The programming pattern you're looking for is guaranteeing forward progress inside critical sections. Only synchronous code is allowed to be executed inside a critical section. The critical section must be as small as possible. It must never be interrupted, ever.

Sounds like a pain in the ass, right? That's right, locks are a pain in the ass.

8. tux3 ◴[] No.45781622{3}[source]
I feel like select!() is a good case study because the common future timeout use-case maps pretty closely to a select!(), so there is only so much room to weaken it.

The ways I can think of for making select!() safer all involve runtime checks and allocations (possibly this is just a failure of my imagination!). But if that's the case, I would find it bothersome if our basic async building blocks like select/timeout in practice turn out to require more expensive runtime checks or allocations to be safe.
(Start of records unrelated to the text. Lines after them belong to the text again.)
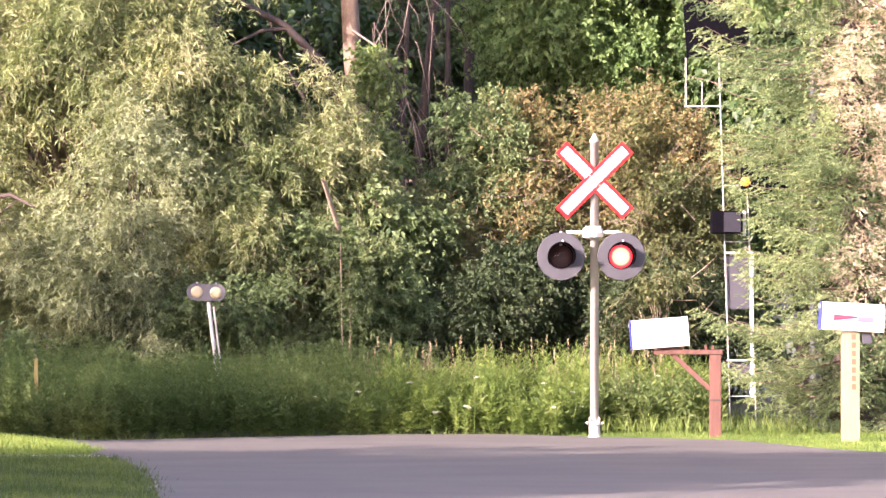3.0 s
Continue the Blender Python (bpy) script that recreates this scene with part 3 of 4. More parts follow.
leafy_plant("shrub", "olive thicket under the browning bush", "shrub", (2.4, 64.0, 0),
            [(2.3, 63.7, 2.3, 1.75, 0.8, 1.15), (3.6, 63.7, 2.4, 0.7, 0.7, 1.2)],
            M_OLIVE, M_BARK_DARK, 21, per_area=16, sprays=8, spray_len=0.26, n_leaf=9, leaf_len=0.065, leaf_w=0.034, droop=0.25, trunk_r=0.06, top=2.0, n_limb=60, group="shrubs")
leafy_plant("shrub", "bright green sapling in the shade of the gap", "shrub", (-0.9, 62.2, 0),
            [(-1.1, 62.3, 2.85, 0.42, 0.4, 0.6), (-0.5, 62.5, 2.7, 0.45, 0.4, 0.55)],
            M_GREEN, M_BARK_DARK, 19, per_area=18, sprays=7, spray_len=0.26, n_leaf=8, leaf_len=0.1, leaf_w=0.06, trunk_r=0.035, top=2.2, n_limb=25, group="shrubs")
leafy_plant("maple_tree", "broad green maple at the wood's edge", "tree", (2.4, 76, 0),
            [(1.75, 75, 7.0, 1.2, 1.2, 1.5), (3.2, 75, 7.0, 1.6, 1.4, 1.9), (5.4, 75.5, 7.2, 1.8, 1.5, 2.4)],
            M_MAPLE, M_BARK_DARK, 20, per_area=12, sprays=8, spray_len=0.36, n_leaf=9, leaf_len=0.1, leaf_w=0.066, trunk_r=0.16, top=6.5, n_limb=60)

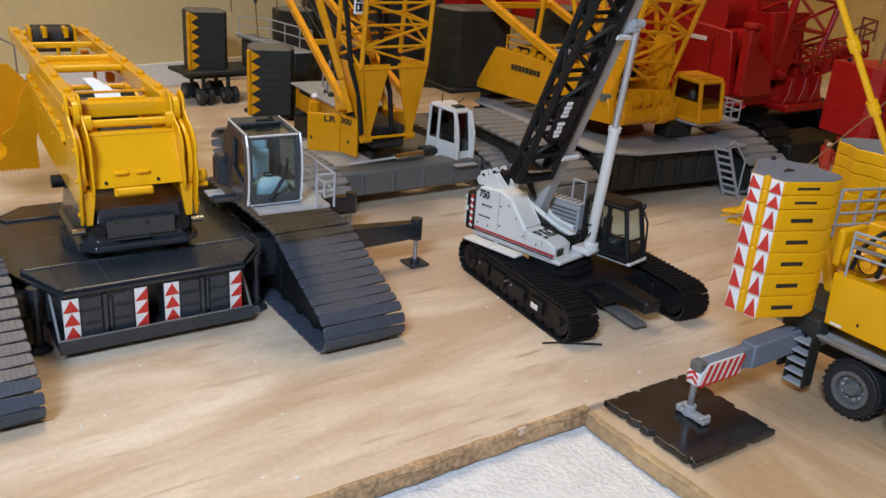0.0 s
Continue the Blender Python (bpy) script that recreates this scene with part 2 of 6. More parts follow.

We have a point in the async design space where we pay a complexity price, but in exchange we get really neat zero-cost futures. But I feel like we only get our money's worth if we can actually statically prove that correct use won't deadlock, without the expensive runtime checks! Otherwise, can we afford to spend all this complexity budget?

The implementation of select!() does feel way too powerful in a way (it's a whole mini scheduler that creates implicit future dependencies hidden from the rest of the executor, and then sometimes this deadlocks!). But the need is pretty foundational, it shows up everywhere as a building block.

replies(1): >>45781785 #
9. kibwen ◴[] No.45781785{4}[source]
It feels to me like there's plenty of design space to explore. Sure, it's possible to view "selection" as a basic building block, but even that is insufficiently precise IMO. There's a reason that Javascript provides all of Promise.any and Promise.all and Promise.allSettled and Promise.race. Selection isn't just a single building block, it's an entire family of building blocks with distinct semantics.